Task directions:
Set the data down again, exactly as it reads, but without the pictures.

Dataset section:
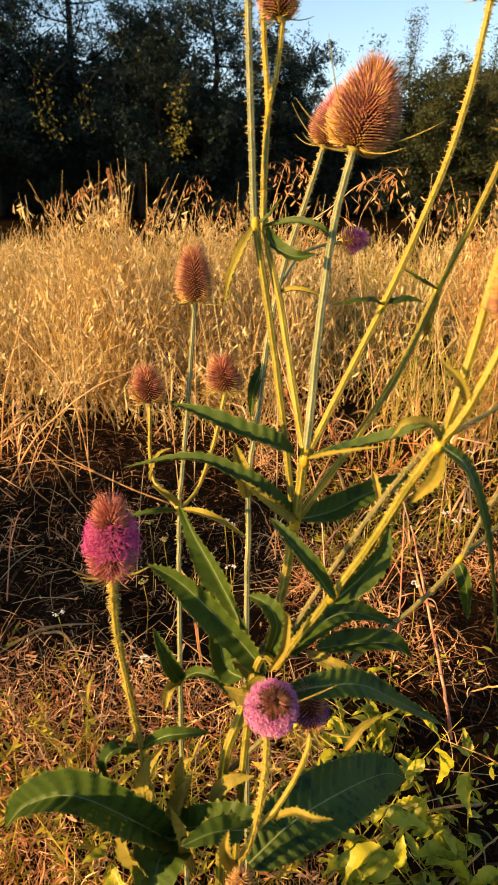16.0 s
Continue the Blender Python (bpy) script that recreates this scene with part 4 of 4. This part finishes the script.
def oat_field():
    rng = np.random.default_rng(5)
    pieces = [oat_piece(100 + k, 0.62 + 0.028 * k) for k in range(10)]
    tall, low = Soup(), Soup()
    n = 10000
    y = 2.05 + 3.3 * rng.random(n) ** 1.1
    x = rng.uniform(-1, 1, n) * (1.3 + 0.50 * y) + 0.12 * y
    edge = 2.75 + 0.5 * (patch(x, y * 0, 0.5, 3) - 0.5) - 0.15 * np.clip(x, -1, 1.5)
    clump = np.clip(0.6 * patch(x, y, 0.35, 4) + 0.4 * patch(x, y, 0.11, 14) + 0.9 * (patch(x, y, 0.2, 15) - 0.5), 0, 1)
    inside = np.clip((y - edge) / 0.9, 0, 1)
    keep = (y > edge) & (rng.random(n) < (0.02 + 1.4 * (clump - 0.15)) * (0.22 + 0.78 * inside) * np.where(x > 0.15, np.where(y < 3.3, 0.24, 0.62), 1.0))
    # heights: waves over the stand, and two taller clumps
    size = 0.72 + 0.34 * clump - 0.09 * (y - 2.8) - 0.12 * np.exp(-((x / y + 0.30) / 0.04) ** 2) + 0.26 * np.exp(-((x / y + 0.215) / 0.055) ** 2 - ((y - 3.2) / 0.45) ** 2) + 0.07 * np.exp(-((x / y + 0.04) / 0.09) ** 2) + 0.24 * np.clip((x / y - 0.24) / 0.16, 0, 1) + 0.12 * np.exp(-((x - 1.45) ** 2 / 0.25 + (y - 2.9) ** 2 / 0.12))
    for lo in np.arange(0.5, 1.5, 0.08):
        near = keep & (size >= lo) & (size < lo + 0.08)
        sow(tall, pieces, rng, x[near], y[near], 0.2, lo * 0.86, lo * 1.14)
    tagged(new("oat_field", tall.mesh("oat_field", [STRAW_FIELD])), "dense golden dry wild oats covering the field", "dry grass", kind="stuff")
    # shorter, half-lodged oats along the edge
    stunted = [oat_piece(120 + k, 0.26 + 0.035 * k, 14, 1) for k in range(7)]
    n = 2600
    x = rng.uniform(-1, 1, n) * 2.6 + 0.3
    y = 2.2 + 1.5 * rng.random(n)
    edge = 2.62 + 0.5 * (patch(x, y * 0, 0.5, 3) - 0.5) - 0.15 * np.clip(x, -1, 1.5)
    keep = (y > edge) & (y < edge + 1.0) & (rng.random(n) < (0.1 + 1.1 * patch(x, y, 0.2, 41)) * np.where(x > 0.15, 0.18, 0.8))
    low_oats = Soup()
    sow(low_oats, stunted, rng, x[keep], y[keep], 0.38, 0.75, 1.25)
    tagged(new("stunted_oats", low_oats.mesh("stunted_oats", [STRAW_FIELD])), "short half-lodged dry oats along the field's edge", "dry grass", kind="stuff")
    # ripe brown oats in a clump by themselves
    brown = Soup()
    n = 60
    x, y = rng.normal(1.12, 0.16, n), rng.normal(2.70, 0.14, n)
    sow(brown, pieces, rng, x, y, 0.16, 0.95, 1.15)
    tagged(new("brown_oats", brown.mesh("brown_oats", [RUSSET_OAT])), "tall brownish clump of ripe oats above the field", "dry grass", kind="stuff")
    # taller clumps that stand up out of the field
    rise = Soup()
    for cx, cy, sx, sy, n, lo, hi in ((-0.63, 3.05, 0.085, 0.18, 150, 0.98, 1.22), (-0.12, 3.35, 0.22, 0.20, 130, 0.95, 1.12), (1.50, 3.15, 0.30, 0.25, 220, 1.02, 1.26)):
        sow(rise, pieces, rng, rng.normal(cx, sx, n), rng.normal(cy, sy, n), 0.16, lo, hi)
    tagged(new("tall_oats", rise.mesh("tall_oats", [STRAW_FIELD])), "tall golden oat clumps standing out of the field", "dry grass", kind="stuff")
    # unseen oats added at the left, sized so that their shade crosses the ground
    side = Soup()
    n = 430
    x, y = rng.uniform(-3.2, -0.9, n), rng.uniform(-0.4, 2.6, n)
    keep = (y > 1.32 + 0.675 * x) & (x < -0.62 - 0.42 * y)
    x, y = x[keep], y[keep]
    size = np.clip((0.12 + 0.513 * (2.1 - y)) / 0.9, 0.25, 1.0)
    for lo in np.arange(0.2, 1.0, 0.1):
        some = (size >= lo) & (size < lo + 0.1)
        sow(side, pieces, rng, x[some], y[some], 0.15, lo * 0.9, lo * 1.1)
    tagged(new("oat_strip", side.mesh("oat_strip", [STRAW_FIELD])), "unseen dry wild oats added to shade the ground", "dry grass", kind="stuff")
    # greener grass between and behind
    green = [oat_piece(140 + k, 0.6 + 0.05 * k, 2, 6) for k in range(5)]
    n = 4200
    y = rng.uniform(2.3, 5.4, n)
    x = rng.uniform(-1, 1, n) * (1.3 + 0.5 * y) + 0.12 * y
    keep = (patch(x, y, 0.7, 8) + 0.12 * np.clip(x, -1, 1.5) > 0.54) & ((y > 3.1) | (x > 0.5))
    sow(low, green, rng, x[keep], y[keep], 0.15, 0.68, 0.98)
    tagged(new("green_grass", low.mesh("green_grass", [GREEN_STRAW])), "yellow-green grass tufts among the oats", "grass", kind="stuff")
    # short thin dry grass in front of the stand
    short = [oat_piece(170 + k, 0.22 + 0.05 * k, 5, 5) for k in range(6)]
    front = Soup()
    n = 150
    y = rng.uniform(1.2, 2.7, n)
    x = rng.uniform(-1.3, 1.9, n)
    keep = (x > 0.25) & (rng.random(n) < 0.15 + 0.6 * (y - 1.2)) | (rng.random(n) < np.where((x < 0) & (y > 1.45), 0.20, 0.12))
    keep &= x < 0.42 + 0.22 * y
    sow(front, short, rng, x[keep], y[keep], 0.3, 0.7, 1.2)
    tagged(new("short_dry_grass", front.mesh("short_dry_grass", [LITTER])), "short thin dry grass at the field's edge", "dry grass", kind="stuff")

    # thin dry grass over the rest of the field and round the path
    rng = np.random.default_rng(77)
    tufts = []
    for k in range(5):
        t = Soup()
        for _ in range(7):
            q, h = rng.uniform(0, 6.28), rng.uniform(0.2, 0.45)
            d = np.array([np.cos(q), np.sin(q), 0]) * rng.uniform(0.05, 0.2)
            t.add(*strip([(0, 0, 0), d * 0.4 + [0, 0, h * 0.6], d + [0, 0, h]], [0.003, 0.003, 0.0006], (-np.sin(q), np.cos(q), 0)))
        tufts.append(t.arrays())
    n = 7000
    x, y = rng.uniform(-12, 12, n), rng.uniform(-9, 11, n)
    keep = (np.hypot(x + 0.4, y - 1.0) > 3.6) & ((y > 5) | (np.abs(x - 0.4) > 1.0 + 0.6 * np.maximum(y, 0)))
    rest = Soup()
    sow(rest, tufts, rng, x[keep], y[keep], 0.2, 0.7, 1.2)
    tagged(new("dry_grass", rest.mesh("dry_grass", [STRAW_FIELD])), "thin dry grass tufts spread over the field", "dry grass", kind="stuff")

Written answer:
16.0 s
Continue the Blender Python (bpy) script that recreates this scene with part 4 of 4. This part finishes the script.
def oat_field():
    rng = np.random.default_rng(5)
    pieces = [oat_piece(100 + k, 0.62 + 0.028 * k) for k in range(10)]
    tall, low = Soup(), Soup()
    n = 10000
    y = 2.05 + 3.3 * rng.random(n) ** 1.1
    x = rng.uniform(-1, 1, n) * (1.3 + 0.50 * y) + 0.12 * y
    edge = 2.75 + 0.5 * (patch(x, y * 0, 0.5, 3) - 0.5) - 0.15 * np.clip(x, -1, 1.5)
    clump = np.clip(0.6 * patch(x, y, 0.35, 4) + 0.4 * patch(x, y, 0.11, 14) + 0.9 * (patch(x, y, 0.2, 15) - 0.5), 0, 1)
    inside = np.clip((y - edge) / 0.9, 0, 1)
    keep = (y > edge) & (rng.random(n) < (0.02 + 1.4 * (clump - 0.15)) * (0.22 + 0.78 * inside) * np.where(x > 0.15, np.where(y < 3.3, 0.24, 0.62), 1.0))
    # heights: waves over the stand, and two taller clumps
    size = 0.72 + 0.34 * clump - 0.09 * (y - 2.8) - 0.12 * np.exp(-((x / y + 0.30) / 0.04) ** 2) + 0.26 * np.exp(-((x / y + 0.215) / 0.055) ** 2 - ((y - 3.2) / 0.45) ** 2) + 0.07 * np.exp(-((x / y + 0.04) / 0.09) ** 2) + 0.24 * np.clip((x / y - 0.24) / 0.16, 0, 1) + 0.12 * np.exp(-((x - 1.45) ** 2 / 0.25 + (y - 2.9) ** 2 / 0.12))
    for lo in np.arange(0.5, 1.5, 0.08):
        near = keep & (size >= lo) & (size < lo + 0.08)
        sow(tall, pieces, rng, x[near], y[near], 0.2, lo * 0.86, lo * 1.14)
    tagged(new("oat_field", tall.mesh("oat_field", [STRAW_FIELD])), "dense golden dry wild oats covering the field", "dry grass", kind="stuff")
    # shorter, half-lodged oats along the edge
    stunted = [oat_piece(120 + k, 0.26 + 0.035 * k, 14, 1) for k in range(7)]
    n = 2600
    x = rng.uniform(-1, 1, n) * 2.6 + 0.3
    y = 2.2 + 1.5 * rng.random(n)
    edge = 2.62 + 0.5 * (patch(x, y * 0, 0.5, 3) - 0.5) - 0.15 * np.clip(x, -1, 1.5)
    keep = (y > edge) & (y < edge + 1.0) & (rng.random(n) < (0.1 + 1.1 * patch(x, y, 0.2, 41)) * np.where(x > 0.15, 0.18, 0.8))
    low_oats = Soup()
    sow(low_oats, stunted, rng, x[keep], y[keep], 0.38, 0.75, 1.25)
    tagged(new("stunted_oats", low_oats.mesh("stunted_oats", [STRAW_FIELD])), "short half-lodged dry oats along the field's edge", "dry grass", kind="stuff")
    # ripe brown oats in a clump by themselves
    brown = Soup()
    n = 60
    x, y = rng.normal(1.12, 0.16, n), rng.normal(2.70, 0.14, n)
    sow(brown, pieces, rng, x, y, 0.16, 0.95, 1.15)
    tagged(new("brown_oats", brown.mesh("brown_oats", [RUSSET_OAT])), "tall brownish clump of ripe oats above the field", "dry grass", kind="stuff")
    # taller clumps that stand up out of the field
    rise = Soup()
    for cx, cy, sx, sy, n, lo, hi in ((-0.63, 3.05, 0.085, 0.18, 150, 0.98, 1.22), (-0.12, 3.35, 0.22, 0.20, 130, 0.95, 1.12), (1.50, 3.15, 0.30, 0.25, 220, 1.02, 1.26)):
        sow(rise, pieces, rng, rng.normal(cx, sx, n), rng.normal(cy, sy, n), 0.16, lo, hi)
    tagged(new("tall_oats", rise.mesh("tall_oats", [STRAW_FIELD])), "tall golden oat clumps standing out of the field", "dry grass", kind="stuff")
    # unseen oats added at the left, sized so that their shade crosses the ground
    side = Soup()
    n = 430
    x, y = rng.uniform(-3.2, -0.9, n), rng.uniform(-0.4, 2.6, n)
    keep = (y > 1.32 + 0.675 * x) & (x < -0.62 - 0.42 * y)
    x, y = x[keep], y[keep]
    size = np.clip((0.12 + 0.513 * (2.1 - y)) / 0.9, 0.25, 1.0)
    for lo in np.arange(0.2, 1.0, 0.1):
        some = (size >= lo) & (size < lo + 0.1)
        sow(side, pieces, rng, x[some], y[some], 0.15, lo * 0.9, lo * 1.1)
    tagged(new("oat_strip", side.mesh("oat_strip", [STRAW_FIELD])), "unseen dry wild oats added to shade the ground", "dry grass", kind="stuff")
    # greener grass between and behind
    green = [oat_piece(140 + k, 0.6 + 0.05 * k, 2, 6) for k in range(5)]
    n = 4200
    y = rng.uniform(2.3, 5.4, n)
    x = rng.uniform(-1, 1, n) * (1.3 + 0.5 * y) + 0.12 * y
    keep = (patch(x, y, 0.7, 8) + 0.12 * np.clip(x, -1, 1.5) > 0.54) & ((y > 3.1) | (x > 0.5))
    sow(low, green, rng, x[keep], y[keep], 0.15, 0.68, 0.98)
    tagged(new("green_grass", low.mesh("green_grass", [GREEN_STRAW])), "yellow-green grass tufts among the oats", "grass", kind="stuff")
    # short thin dry grass in front of the stand
    short = [oat_piece(170 + k, 0.22 + 0.05 * k, 5, 5) for k in range(6)]
    front = Soup()
    n = 150
    y = rng.uniform(1.2, 2.7, n)
    x = rng.uniform(-1.3, 1.9, n)
    keep = (x > 0.25) & (rng.random(n) < 0.15 + 0.6 * (y - 1.2)) | (rng.random(n) < np.where((x < 0) & (y > 1.45), 0.20, 0.12))
    keep &= x < 0.42 + 0.22 * y
    sow(front, short, rng, x[keep], y[keep], 0.3, 0.7, 1.2)
    tagged(new("short_dry_grass", front.mesh("short_dry_grass", [LITTER])), "short thin dry grass at the field's edge", "dry grass", kind="stuff")

    # thin dry grass over the rest of the field and round the path
    rng = np.random.default_rng(77)
    tufts = []
    for k in range(5):
        t = Soup()
        for _ in range(7):
            q, h = rng.uniform(0, 6.28), rng.uniform(0.2, 0.45)
            d = np.array([np.cos(q), np.sin(q), 0]) * rng.uniform(0.05, 0.2)
            t.add(*strip([(0, 0, 0), d * 0.4 + [0, 0, h * 0.6], d + [0, 0, h]], [0.003, 0.003, 0.0006], (-np.sin(q), np.cos(q), 0)))
        tufts.append(t.arrays())
    n = 7000
    x, y = rng.uniform(-12, 12, n), rng.uniform(-9, 11, n)
    keep = (np.hypot(x + 0.4, y - 1.0) > 3.6) & ((y > 5) | (np.abs(x - 0.4) > 1.0 + 0.6 * np.maximum(y, 0)))
    rest = Soup()
    sow(rest, tufts, rng, x[keep], y[keep], 0.2, 0.7, 1.2)
    tagged(new("dry_grass", rest.mesh("dry_grass", [STRAW_FIELD])), "thin dry grass tufts spread over the field", "dry grass", kind="stuff")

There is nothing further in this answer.